I entered the Commonwealth Short Story Prize for many years before shortlisting and eventually winning. It was my first validation in years—that what I put on paper meant something. It’s a shame it had to come from another country—but I remain very grateful. Since then, I’ve published two novels and hopefully, a third on the way. After winning the Prize, I was signed by an agent at Aitken Alexander, which was instrumental in helping me complete my manuscript, “Devotion”. It should be making the rounds now. Keep your fingers crossed for me.
A fun fact is that Aitken Alexander was also V.S. Naipaul’s agency, a man I have very little feelings for. I’ve a canned reply for people who come up to me and say, “Aye boy, you plannin to be the next Naipaul or what!”

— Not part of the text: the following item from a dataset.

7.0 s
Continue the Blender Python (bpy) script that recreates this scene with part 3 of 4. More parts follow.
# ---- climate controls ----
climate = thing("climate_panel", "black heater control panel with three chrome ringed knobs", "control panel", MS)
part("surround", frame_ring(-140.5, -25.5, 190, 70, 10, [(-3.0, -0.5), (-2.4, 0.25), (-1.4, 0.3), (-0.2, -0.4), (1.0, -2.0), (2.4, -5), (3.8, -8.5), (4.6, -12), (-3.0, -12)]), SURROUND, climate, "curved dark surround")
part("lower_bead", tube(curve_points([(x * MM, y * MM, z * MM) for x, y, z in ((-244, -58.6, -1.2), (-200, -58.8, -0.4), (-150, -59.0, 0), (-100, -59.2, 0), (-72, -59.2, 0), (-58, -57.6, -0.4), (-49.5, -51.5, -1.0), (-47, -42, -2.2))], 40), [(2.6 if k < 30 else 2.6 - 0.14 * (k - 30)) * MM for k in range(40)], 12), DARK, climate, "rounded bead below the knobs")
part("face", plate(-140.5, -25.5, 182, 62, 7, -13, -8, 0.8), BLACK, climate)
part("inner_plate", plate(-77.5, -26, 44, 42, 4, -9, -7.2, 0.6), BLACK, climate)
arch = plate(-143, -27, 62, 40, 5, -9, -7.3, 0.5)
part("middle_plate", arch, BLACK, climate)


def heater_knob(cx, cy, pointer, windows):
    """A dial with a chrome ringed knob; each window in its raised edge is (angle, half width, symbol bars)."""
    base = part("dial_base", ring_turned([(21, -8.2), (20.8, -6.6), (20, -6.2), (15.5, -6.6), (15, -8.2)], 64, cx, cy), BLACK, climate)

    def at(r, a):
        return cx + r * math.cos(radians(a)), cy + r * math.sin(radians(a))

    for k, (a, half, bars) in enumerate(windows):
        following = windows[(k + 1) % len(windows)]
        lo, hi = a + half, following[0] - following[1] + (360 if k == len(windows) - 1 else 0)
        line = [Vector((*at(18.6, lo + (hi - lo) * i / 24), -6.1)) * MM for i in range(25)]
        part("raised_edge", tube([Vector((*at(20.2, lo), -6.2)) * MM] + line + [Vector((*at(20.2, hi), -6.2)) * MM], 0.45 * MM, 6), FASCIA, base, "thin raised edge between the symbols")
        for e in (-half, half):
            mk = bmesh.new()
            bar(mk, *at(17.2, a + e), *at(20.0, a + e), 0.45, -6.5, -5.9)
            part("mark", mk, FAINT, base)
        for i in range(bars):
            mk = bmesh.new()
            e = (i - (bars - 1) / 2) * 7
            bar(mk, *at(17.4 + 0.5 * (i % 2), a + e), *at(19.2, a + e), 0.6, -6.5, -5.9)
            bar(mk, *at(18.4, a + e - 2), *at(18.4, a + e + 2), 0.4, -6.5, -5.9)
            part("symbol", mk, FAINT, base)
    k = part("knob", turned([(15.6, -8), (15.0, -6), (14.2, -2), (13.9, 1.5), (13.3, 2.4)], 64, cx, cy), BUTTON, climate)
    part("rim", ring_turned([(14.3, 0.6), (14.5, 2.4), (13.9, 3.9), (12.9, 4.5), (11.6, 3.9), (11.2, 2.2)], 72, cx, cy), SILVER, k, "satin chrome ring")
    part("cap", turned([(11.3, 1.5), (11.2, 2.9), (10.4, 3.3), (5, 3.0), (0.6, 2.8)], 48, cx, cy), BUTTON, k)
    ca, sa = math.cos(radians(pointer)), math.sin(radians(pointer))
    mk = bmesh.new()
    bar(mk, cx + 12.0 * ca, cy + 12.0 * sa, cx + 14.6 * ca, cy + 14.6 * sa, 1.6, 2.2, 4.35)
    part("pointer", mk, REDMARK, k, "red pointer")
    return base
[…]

It is, “No. I want to be the first Kevin Jared Hosein.”
I want to tell our Trinidadian stories with our Trinidadian Creole, entangle it with our Trinidadian history, colonial, post-colonial, everything. My stories and Trinidad are interlocked. They are one and the same. I am indebted to this island and its diversity of people and culture and geology and compliments and insults and paradoxes and pains.

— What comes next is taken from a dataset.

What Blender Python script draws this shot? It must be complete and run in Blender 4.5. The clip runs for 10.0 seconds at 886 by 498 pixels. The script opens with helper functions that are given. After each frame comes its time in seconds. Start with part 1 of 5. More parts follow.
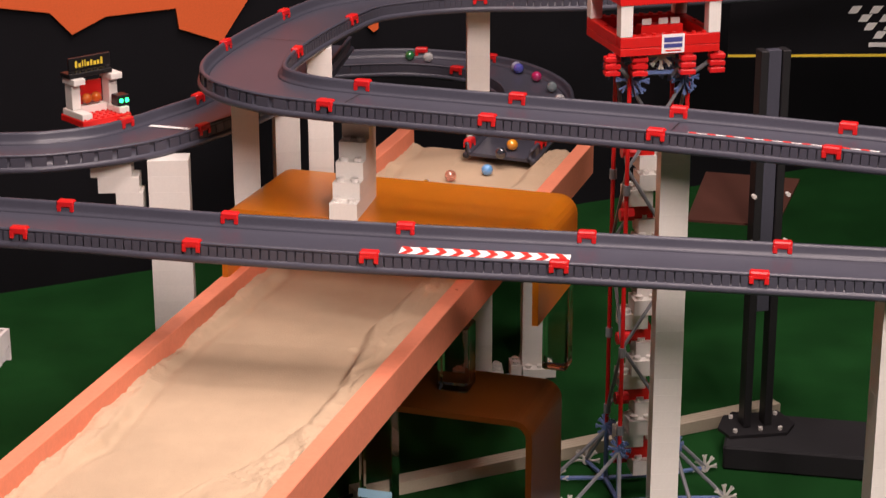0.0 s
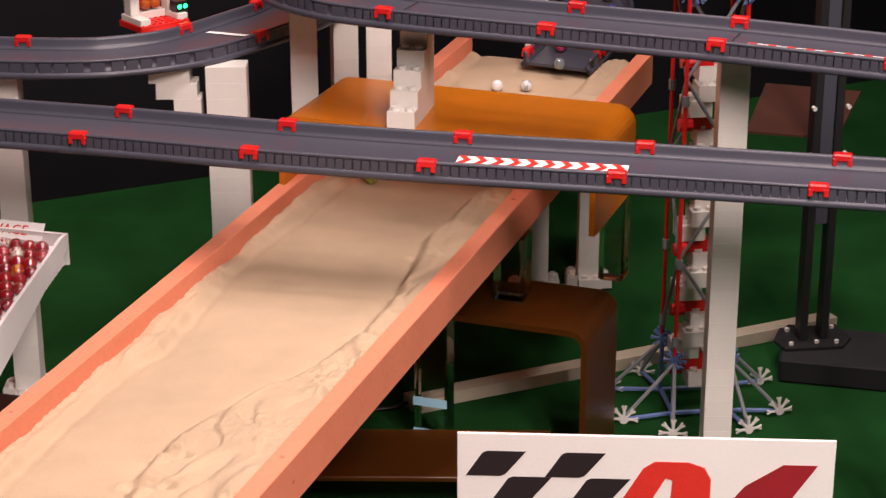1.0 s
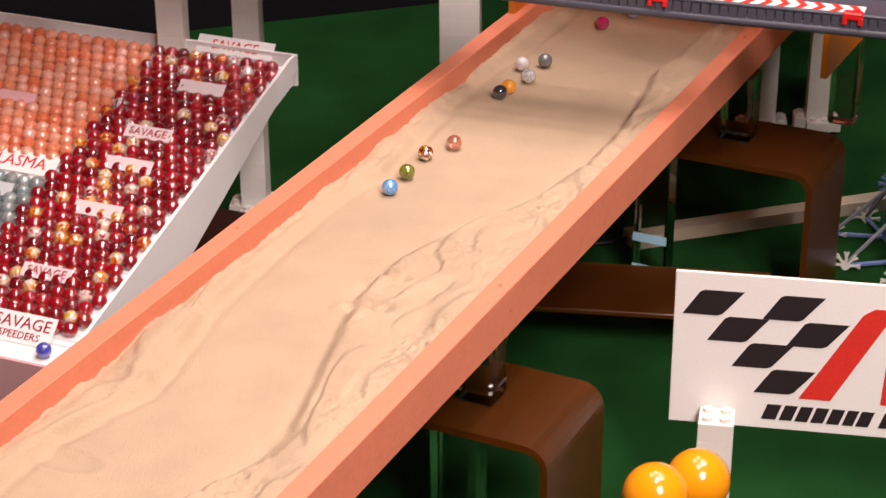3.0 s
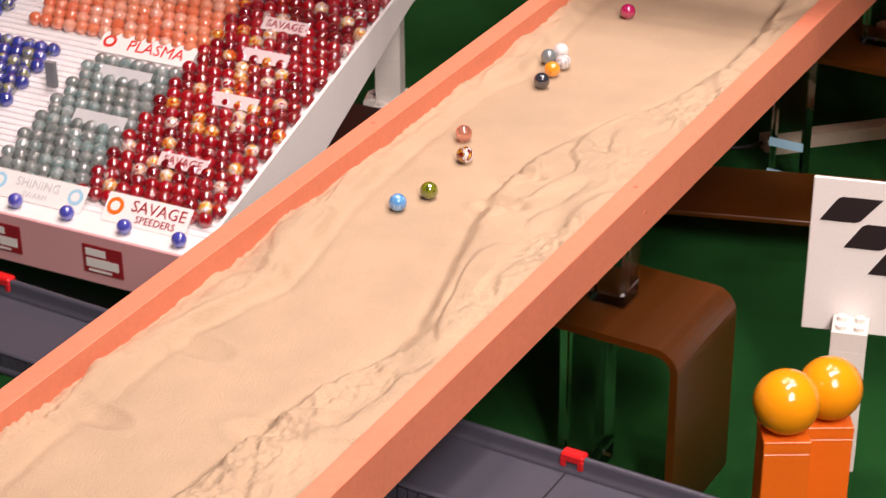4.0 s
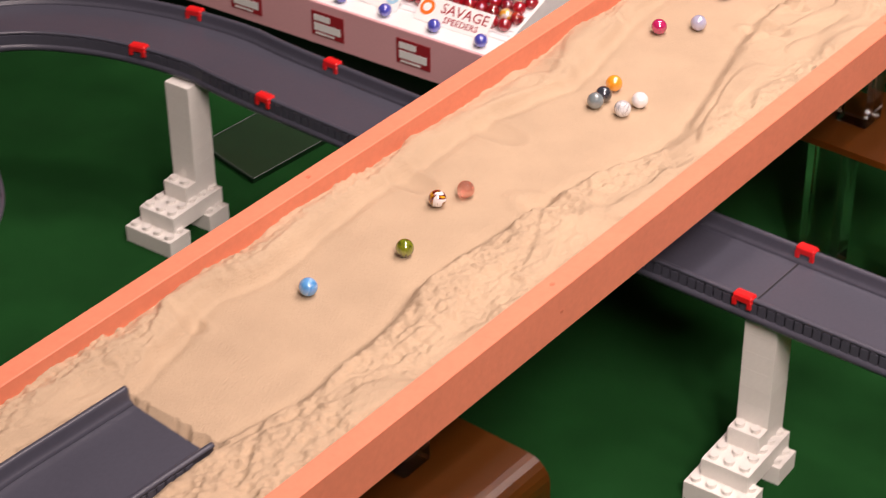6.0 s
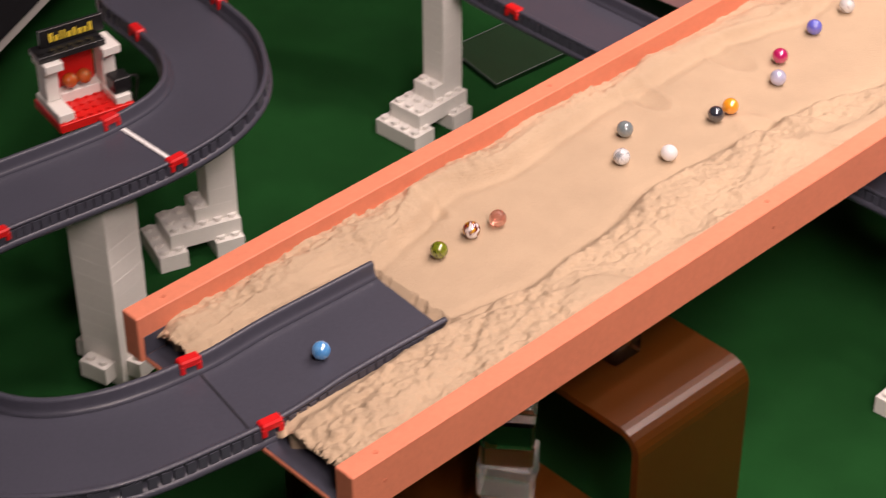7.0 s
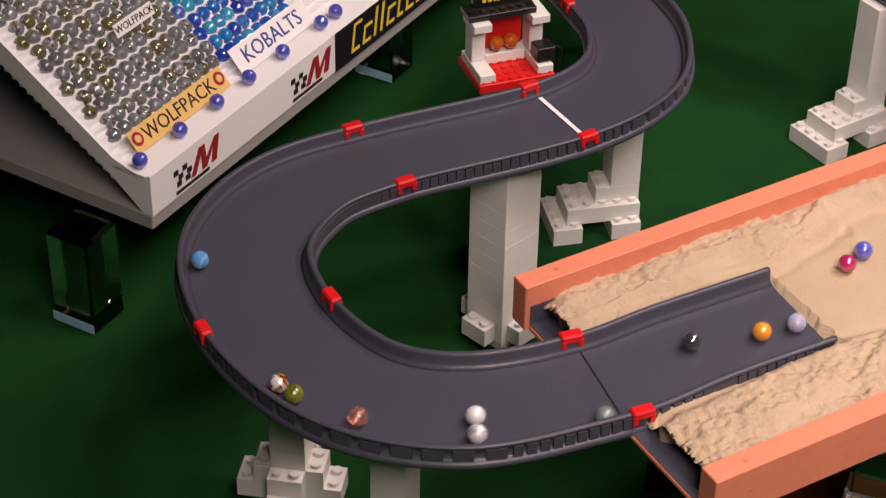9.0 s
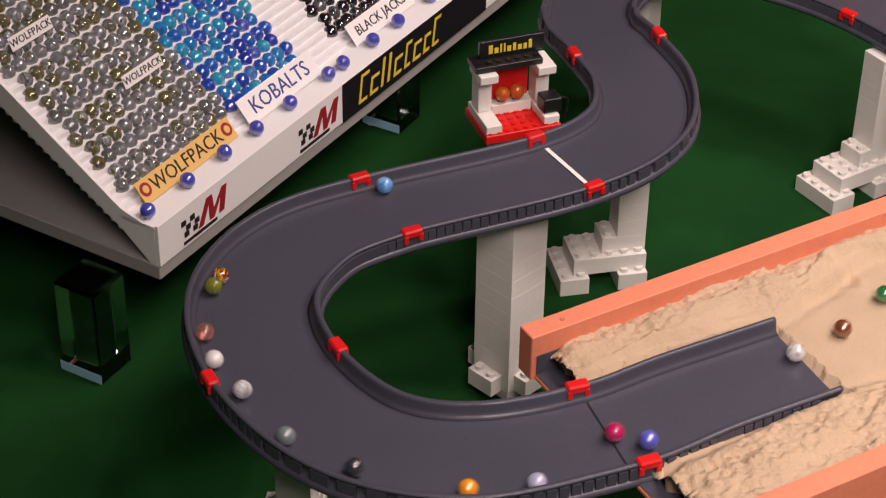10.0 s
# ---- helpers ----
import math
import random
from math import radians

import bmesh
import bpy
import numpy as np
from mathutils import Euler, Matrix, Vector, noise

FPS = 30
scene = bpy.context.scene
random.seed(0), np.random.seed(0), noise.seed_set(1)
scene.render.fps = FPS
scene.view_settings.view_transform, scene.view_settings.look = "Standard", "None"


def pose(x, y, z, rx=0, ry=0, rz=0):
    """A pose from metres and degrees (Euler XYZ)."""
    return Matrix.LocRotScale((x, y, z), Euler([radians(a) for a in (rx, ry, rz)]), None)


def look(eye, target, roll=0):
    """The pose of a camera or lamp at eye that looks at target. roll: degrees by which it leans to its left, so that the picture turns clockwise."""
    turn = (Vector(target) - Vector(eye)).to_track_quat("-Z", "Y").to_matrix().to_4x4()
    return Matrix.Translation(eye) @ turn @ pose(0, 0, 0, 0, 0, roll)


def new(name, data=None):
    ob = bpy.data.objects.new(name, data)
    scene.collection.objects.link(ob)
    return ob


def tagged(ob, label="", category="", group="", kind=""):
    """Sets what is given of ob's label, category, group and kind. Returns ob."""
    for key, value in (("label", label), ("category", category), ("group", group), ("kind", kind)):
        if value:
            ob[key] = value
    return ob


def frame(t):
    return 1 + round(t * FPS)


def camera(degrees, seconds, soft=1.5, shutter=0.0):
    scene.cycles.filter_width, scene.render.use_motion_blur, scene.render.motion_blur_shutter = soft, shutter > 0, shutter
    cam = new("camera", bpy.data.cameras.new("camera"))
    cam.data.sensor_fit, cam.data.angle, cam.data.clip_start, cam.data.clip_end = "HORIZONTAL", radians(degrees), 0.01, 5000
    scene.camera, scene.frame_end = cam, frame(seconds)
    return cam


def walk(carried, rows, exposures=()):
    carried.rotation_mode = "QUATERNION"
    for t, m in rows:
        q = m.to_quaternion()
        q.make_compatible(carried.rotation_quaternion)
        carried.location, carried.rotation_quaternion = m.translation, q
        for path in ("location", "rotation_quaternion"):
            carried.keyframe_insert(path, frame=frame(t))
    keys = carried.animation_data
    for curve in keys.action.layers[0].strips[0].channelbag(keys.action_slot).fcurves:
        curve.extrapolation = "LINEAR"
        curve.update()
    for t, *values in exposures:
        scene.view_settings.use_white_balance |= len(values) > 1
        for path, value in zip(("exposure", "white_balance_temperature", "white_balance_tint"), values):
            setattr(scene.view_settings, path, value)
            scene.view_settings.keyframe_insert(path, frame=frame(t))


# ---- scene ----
# ---- camera ----
cam = camera(24.57, 10.0, soft=1.2, shutter=0.35)
# seconds, place of the lens, heading, pitch, roll
ROWS = [
    (0, -0.0217, 0.2709, 1.0836, -0.599, -18.623, -0.130),
    (0.5, -0.0212, 0.2710, 1.0836, -0.120, -19.996, -0.041),
    (1, -0.0227, 0.2733, 1.0822, 1.080, -21.162, -0.123),
    (1.5, -0.0241, 0.2736, 1.0823, 2.775, -22.074, -0.158),
    (2, -0.0229, 0.2718, 1.0833, 4.466, -23.336, -0.235),
    (2.2, -0.0218, 0.2739, 1.0829, 5.097, -23.820, -0.204),
    (3.3, -0.0277, 0.2738, 1.0804, 8.934, -26.665, -0.373),
    (3.5, -0.0289, 0.2732, 1.0798, 9.691, -27.211, -0.484),
    (4, -0.0335, 0.2737, 1.0780, 11.827, -28.621, -0.564),
    (4.5, -0.0357, 0.2521, 1.0872, 13.643, -29.961, -0.570),
    (5, -0.0321, 0.1748, 1.1276, 15.053, -31.245, -0.220),
    (5.2, -0.0216, 0.1459, 1.1465, 16.039, -31.830, -0.305),
    (6.3, 0.0469, -0.0176, 1.2360, 22.594, -34.551, -0.638),
    (6.5, 0.0596, -0.0472, 1.2557, 23.935, -35.068, -0.664),
    (7, 0.0774, -0.0971, 1.2876, 28.387, -36.172, -0.328),
    (7.5, 0.0707, -0.1000, 1.2830, 32.597, -37.347, 0.217),
    (8, 0.0605, -0.0996, 1.2795, 36.687, -37.921, 0.746),
    (8.5, 0.0598, -0.1006, 1.2807, 39.576, -37.382, 0.921),
    (9, 0.0594, -0.1016, 1.2829, 41.498, -36.635, 1.002),
    (9.5, 0.0605, -0.1027, 1.2840, 41.907, -35.933, 0.941),
    (10, 0.0637, -0.1033, 1.2850, 41.831, -35.205, 0.813),
]
walk(cam, [(t, pose(x, y, z, 90 + pitch, 0, yaw) @ pose(0, 0, 0, 0, 0, roll)) for t, x, y, z, yaw, pitch, roll in ROWS])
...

Aldous Huxley wrote a book called Science and Literature. In it, he quoted, “The precondition of any fruitful relationship between literature and science is knowledge.” Knowledge. Writing helps me attain knowledge of Trinidad and Tobago, helps me understand it and appreciate it, and helps me forgive the hurtful parts of it. I’ll never leave. But it’s forced me and many others to construct a fishing line that spans half the world just so we can feed ourselves.

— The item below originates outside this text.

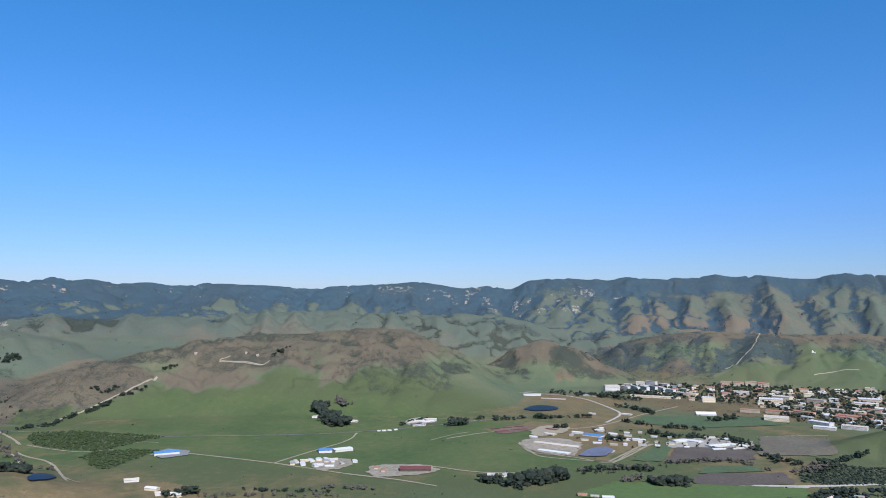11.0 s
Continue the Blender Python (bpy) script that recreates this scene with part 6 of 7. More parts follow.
def tube(soup, radius, z0, z1, x=0.0, y=0.0, sides=10, top=None, slot=0):
    top = radius if top is None else top
    a = np.arange(sides) * 2 * math.pi / sides
    low = np.stack([x + radius * np.cos(a), y + radius * np.sin(a), np.full(sides, z0)], 1)
    high = np.stack([x + top * np.cos(a), y + top * np.sin(a), np.full(sides, z1)], 1)
    faces = [(i, (i + 1) % sides, sides + (i + 1) % sides, sides + i) for i in range(sides)] + [tuple(range(sides))[::-1], tuple(range(sides, 2 * sides))]
    return soup.add(np.concatenate([low, high]), faces, slot)


def part(name, soup, material, parent, label="", smooth=False):
    ob = new(name, soup.mesh(name, material, smooth=smooth))
    ob.parent = parent
    return tagged(ob, label)


def thing(name, label, category, group="", kind="", place=None):
    ob = new(name)
    ob.empty_display_size = 2.0
    if place is not None:
        ob.matrix_basis = place
    return tagged(ob, label, category, group, kind)


def placed(x, y, heading, sink=0.0):
    return pose(x, y, float(ground(x, y)) - sink, 0, 0, 90 - heading)


def inside(x, y, poly):
    """Which plan positions lie in a polygon."""
    x, y = np.asarray(x, float), np.asarray(y, float)
    hit = np.zeros(x.shape, bool)
    for (x0, y0), (x1, y1) in zip(poly, poly[1:] + poly[:1]):
        cross = ((y0 > y) != (y1 > y)) & (x < (x1 - x0) * (y - y0) / (y1 - y0 + 1e-12) + x0)
        hit ^= cross
    return hit


def outline(sites):
    return [tuple(float(c) for c in site(b, r)) for b, r in sites]


# ---------------------------------------------------------------- surfaces
SURFACE = {
    "asphalt_pale": plain("worn_concrete_road", (0.50, 0.43, 0.33), 6, 0.15),
    "asphalt": plain("asphalt", (0.25, 0.235, 0.21), 5, 0.2),
    "concrete": plain("yard_concrete", (0.36, 0.31, 0.235), 9, 0.35),
    "dirt": plain("dirt_track", (0.35, 0.285, 0.18), 5, 0.2, 0.95),
    "corral": plain("corral_dirt", (0.19, 0.118, 0.08), 6, 0.45, 0.95),
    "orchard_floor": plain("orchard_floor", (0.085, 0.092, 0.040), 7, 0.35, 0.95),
    "dirt_grey": plain("trodden_yard", (0.32, 0.265, 0.18), 9, 0.45, 0.95),
    "ballast": plain("ballast", (0.22, 0.19, 0.17), 3, 0.3, 0.95),
    "gravel": plain("pale_gravel", (0.44, 0.39, 0.31), 6, 0.25, 0.95),
    "chalk": plain("bare_pale_earth", (0.52, 0.44, 0.32), 8, 0.2, 0.95),
    "ochre": plain("ochre_cut", (0.30, 0.20, 0.115), 9, 0.3, 0.95),
    "tan": plain("tan_field", (0.46, 0.35, 0.20), 10, 0.12, 0.95),
    "tan_grass": plain("straw_slope", (0.215, 0.175, 0.09), 14, 0.25, 0.95),
    "teal_crop": plain("teal_crop", (0.026, 0.066, 0.042), 10, 0.2, 0.9),
    "crop": plain("green_crop", (0.088, 0.118, 0.048), 12, 0.25, 0.95),
    "dark_crop": plain("dark_crop", (0.035, 0.05, 0.03), 8, 0.3, 0.95),
    "lush": plain("lush_grass", (0.098, 0.138, 0.036), 10, 0.18, 0.95),
    "plough": plain("ploughed_earth", (0.112, 0.088, 0.062), 7, 0.3, 0.95),
    "plough_pale": plain("fallow_earth", (0.15, 0.126, 0.08), 9, 0.3, 0.95),
    "pond_blue": plain("pond_water", (0.030, 0.056, 0.082), 8, 0.3, 0.45, spec=0.2),
    "pond_dark": plain("dark_pond_water", (0.010, 0.017, 0.026), 8, 0.3, 0.35, spec=0.2),
    "pond_grey": plain("settling_water", (0.16, 0.16, 0.19), 8, 0.3, 0.5, spec=0.2),
}
WHITE_WALL = plain("white_wall", (0.62, 0.56, 0.47), 2, 0.12)
CREAM_WALL = plain("cream_wall", (0.68, 0.55, 0.36), 3, 0.12)
YELLOW_WALL = plain("yellow_wall", (0.66, 0.47, 0.22), 3, 0.14)
TAN_WALL = plain("tan_wall", (0.52, 0.40, 0.27), 3, 0.15)
WHITE_ROOF = plain("white_metal_roof", (0.70, 0.66, 0.58), 3, 0.1, 0.5)
GREY_ROOF = plain("grey_felt_roof", (0.40, 0.37, 0.33), 3, 0.18)
PALE_ROOF = plain("pale_felt_roof", (0.60, 0.51, 0.39), 4, 0.14)
RED_ROOF = plain("clay_tile_roof", (0.40, 0.20, 0.12), 2, 0.22)
RUST_ROOF = plain("rusty_barn_roof", (0.16, 0.06, 0.045), 4, 0.3)
BLUE_ROOF = plain("blue_metal_roof", (0.10, 0.24, 0.44), 3, 0.15, 0.5)
DARK_METAL = plain("dark_metal", (0.08, 0.08, 0.085), 1, 0.2, 0.5, metal=0.6)
BAND = plain("shaded_window_band", (0.20, 0.17, 0.14), 2, 0.3, 0.5)
TIMBER = plain("dark_timber", (0.09, 0.07, 0.055), 1, 0.3)
CAR_PAINT = varied("car_paint", [(0.0, (0.5, 0.5, 0.5)), (0.15, (0.04, 0.04, 0.05)), (0.4, (0.2, 0.21, 0.23)), (0.6, (0.06, 0.09, 0.17)), (0.82, (0.6, 0.6, 0.6)), (0.92, (0.25, 0.04, 0.03))], 0.5, 0.35, True)
ROOF_STOPS = [(0.0, (0.464, 0.383, 0.286)), (0.16, (0.305, 0.244, 0.180)), (0.30, (0.600, 0.475, 0.335)), (0.46, (0.400, 0.235, 0.135)), (0.56, (0.183, 0.157, 0.127)),
              (0.68, (0.690, 0.570, 0.430)), (0.78, (0.390, 0.197, 0.117)), (0.86, (0.342, 0.290, 0.223))]
WALL_STOPS = [(0.0, (0.68, 0.59, 0.47)), (0.3, (0.52, 0.41, 0.29)), (0.5, (0.72, 0.65, 0.55)), (0.7, (0.40, 0.36, 0.31)), (0.85, (0.56, 0.50, 0.40))]
HOUSE_ROOF, HOUSE_WALL = varied("house_roof", ROOF_STOPS), varied("house_wall", WALL_STOPS)
TOWN_ROOF, TOWN_WALL = varied("town_roof", ROOF_STOPS, island=True), varied("town_wall", WALL_STOPS, island=True)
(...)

Kevin Jared Hosein is an award-winning writer from Trinidad and Tobago. He was named overall winner of the 2018 Commonwealth Short Story Prize, and was the Caribbean regional winner in 2015. He was shortlisted twice for the Small Axe Literary Competition. He has published three books: The Repenters (shortlisted for the 2017 OCM Bocas Prize for Fiction) and The Beast of Kukuyo (second-place winner of the 2017 CODE Burt Award for Caribbean Young Adult Literature) and Littletown Secrets. His writings have been published in numerous anthologies and outlets including Lightspeed Magazine, Moko and Adda
He has recently completed his new novel manuscript, a mystery-drama set in 1940’s Trinidad, Devotion, which is currently in the hands of editors.